KassyK- it is a good thing for people everywhere that I sold my car… not just because I have a disturbing tendency to fall asleep behind the wheel, but also because I HAVE THE WORST ROAD RAGE EVER AND WANT TO KILL EVERYONE AROUND ME OHMIGOD GO FASTER OR I AM GOING TO START PLAYING BUMPER CARS WITH YOUR GODDAMN HONDA ACCORD MOFO!!!
I mean, yeah. I agree.
Lem- amen for Yanks.
Zip- I LURVE watching other people be mean to dumb tourists. Or even better, doing it myself. Yes, I’m evil, obvi. Life is so much more fun…
i-66: oh my lord, that drives me insane. One of these days I’m really just going to shout, “excuse me, perhaps we could SHARE the sidewalk, you fucktards?!” how do you not notice the throng of people who NEED TO GET TO WORK bottling up behind your?? Sheesh.
live: you should roll to the White House with me one afternoon, its fun to watch my friends be mean to tourists
Oh, it’s a date! That sounds like a perfect let’s-blow-off-work-Friday afternoon, or better yet, Saturday (more people to make fun of)!
Um. Request participation.
Ha- let’s have a blogger “making fun of tourists” happy hour!
Omg that would be too much fun – all we have to do is hang out in Lafayette Park and laugh our asses off.
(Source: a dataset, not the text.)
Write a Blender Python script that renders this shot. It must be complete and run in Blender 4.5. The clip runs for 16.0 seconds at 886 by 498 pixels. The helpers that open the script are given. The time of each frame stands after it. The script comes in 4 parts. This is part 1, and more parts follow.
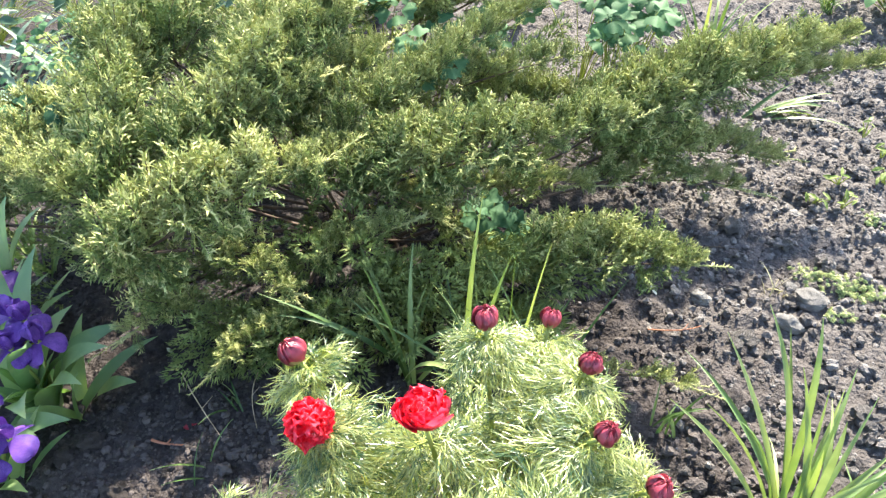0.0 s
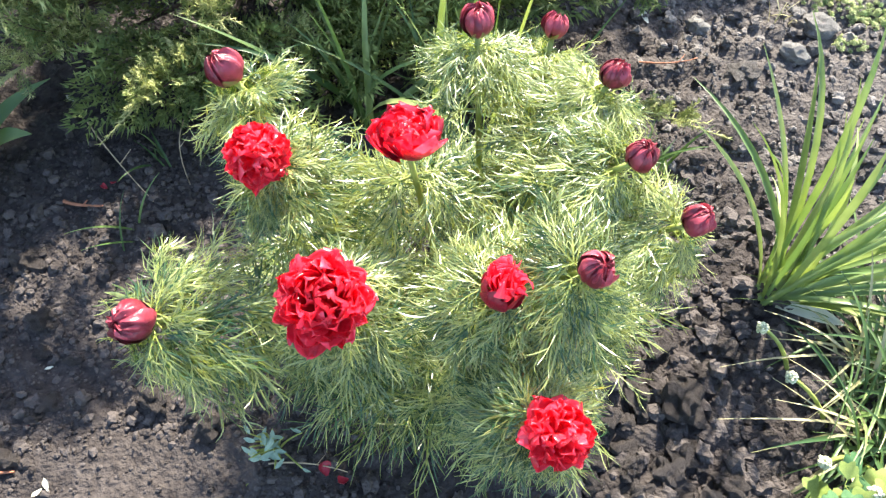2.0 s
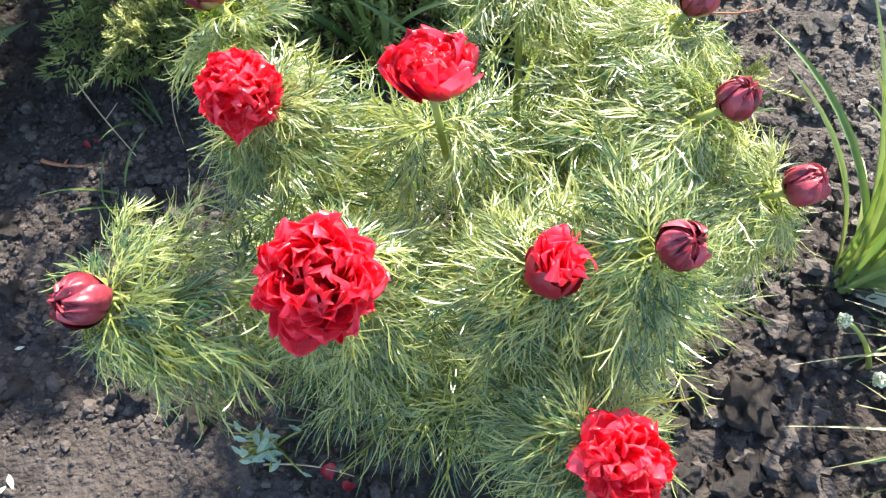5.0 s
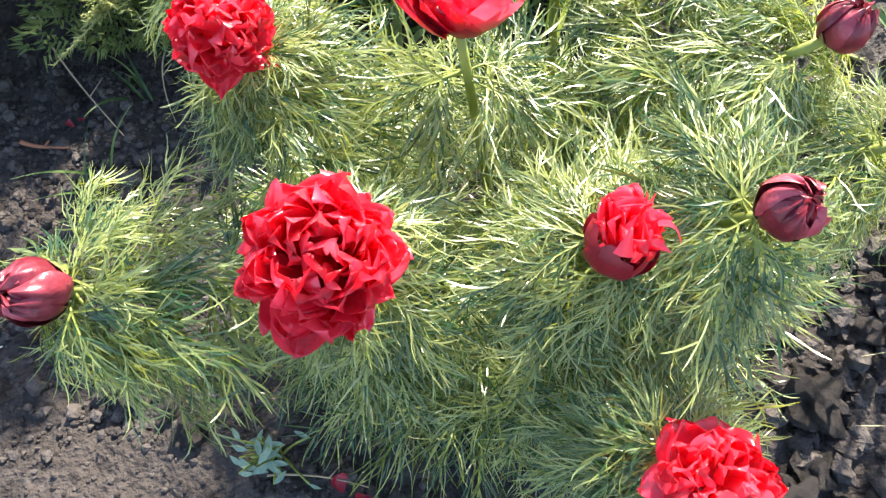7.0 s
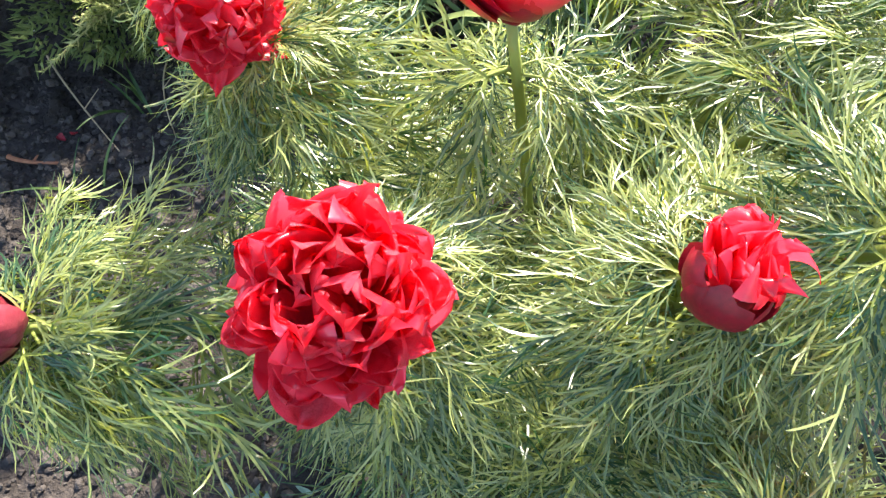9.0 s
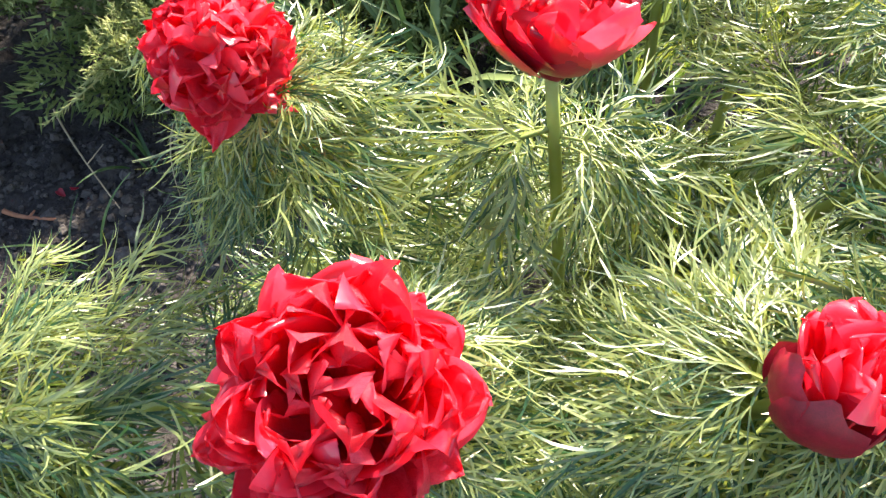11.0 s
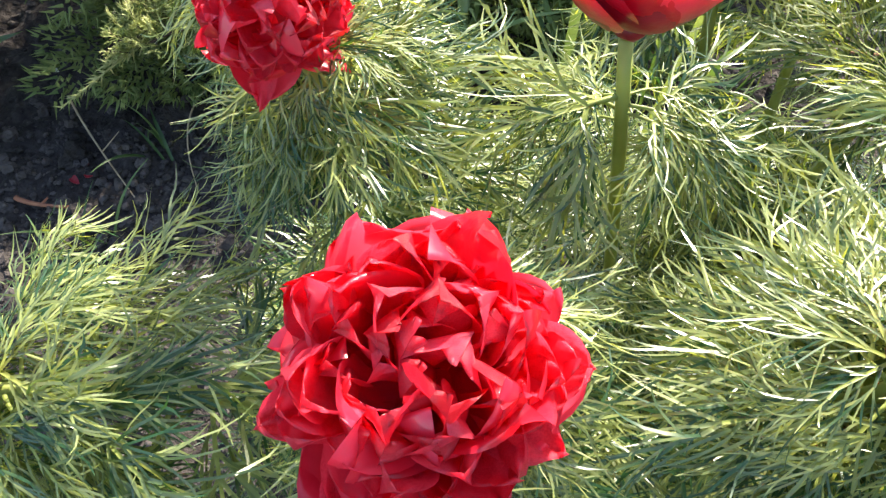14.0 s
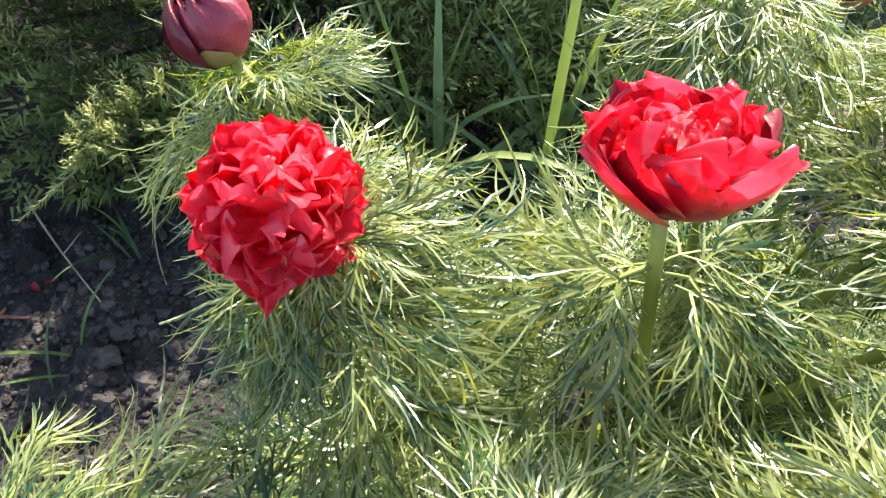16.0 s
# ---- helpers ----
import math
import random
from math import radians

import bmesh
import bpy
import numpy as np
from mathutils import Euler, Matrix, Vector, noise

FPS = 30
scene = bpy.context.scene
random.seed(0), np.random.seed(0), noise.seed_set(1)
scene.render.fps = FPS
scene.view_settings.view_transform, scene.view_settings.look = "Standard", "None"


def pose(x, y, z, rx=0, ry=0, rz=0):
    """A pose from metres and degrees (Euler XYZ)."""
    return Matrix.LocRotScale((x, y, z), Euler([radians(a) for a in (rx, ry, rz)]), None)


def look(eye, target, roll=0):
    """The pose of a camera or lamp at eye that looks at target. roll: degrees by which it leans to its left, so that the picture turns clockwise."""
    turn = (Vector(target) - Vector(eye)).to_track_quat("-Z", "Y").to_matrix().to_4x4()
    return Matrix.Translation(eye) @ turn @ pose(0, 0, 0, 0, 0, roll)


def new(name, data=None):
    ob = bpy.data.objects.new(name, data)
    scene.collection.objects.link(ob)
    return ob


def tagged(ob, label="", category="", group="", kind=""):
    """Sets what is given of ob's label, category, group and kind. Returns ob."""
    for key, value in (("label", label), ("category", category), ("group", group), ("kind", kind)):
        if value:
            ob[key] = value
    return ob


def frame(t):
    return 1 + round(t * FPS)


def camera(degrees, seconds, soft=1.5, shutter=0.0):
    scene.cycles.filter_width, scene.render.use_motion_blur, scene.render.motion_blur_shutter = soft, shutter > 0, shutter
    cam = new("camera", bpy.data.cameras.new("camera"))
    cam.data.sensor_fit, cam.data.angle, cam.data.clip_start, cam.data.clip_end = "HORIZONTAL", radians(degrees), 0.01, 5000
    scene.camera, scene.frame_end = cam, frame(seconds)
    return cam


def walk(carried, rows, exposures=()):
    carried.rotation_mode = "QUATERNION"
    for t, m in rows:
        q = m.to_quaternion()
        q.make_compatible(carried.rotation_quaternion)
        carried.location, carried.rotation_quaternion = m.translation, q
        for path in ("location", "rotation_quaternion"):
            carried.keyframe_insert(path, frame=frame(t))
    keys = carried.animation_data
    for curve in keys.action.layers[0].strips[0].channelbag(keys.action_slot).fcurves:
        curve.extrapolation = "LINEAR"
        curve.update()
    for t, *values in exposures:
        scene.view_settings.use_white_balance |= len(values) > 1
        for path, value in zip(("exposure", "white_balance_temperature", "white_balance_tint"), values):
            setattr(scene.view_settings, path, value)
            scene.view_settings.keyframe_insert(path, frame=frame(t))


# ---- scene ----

Also the Mall area, but its even better when my buddy is working.
I’m totally down- either one would be hiLARious
My favorites are the ones who, on a single lane escalator going down, stand stock still. When stuck behind them, I put my hands up in the air as if I’m riding a rollercoaster. Whomever is with me is often mortified but whatever. If they are going to treat the escalator as a ride, then so am I. Fuckers.
Hahaha Frecks that’s hilarious- I’m totally doing that from now on. Start a revolution!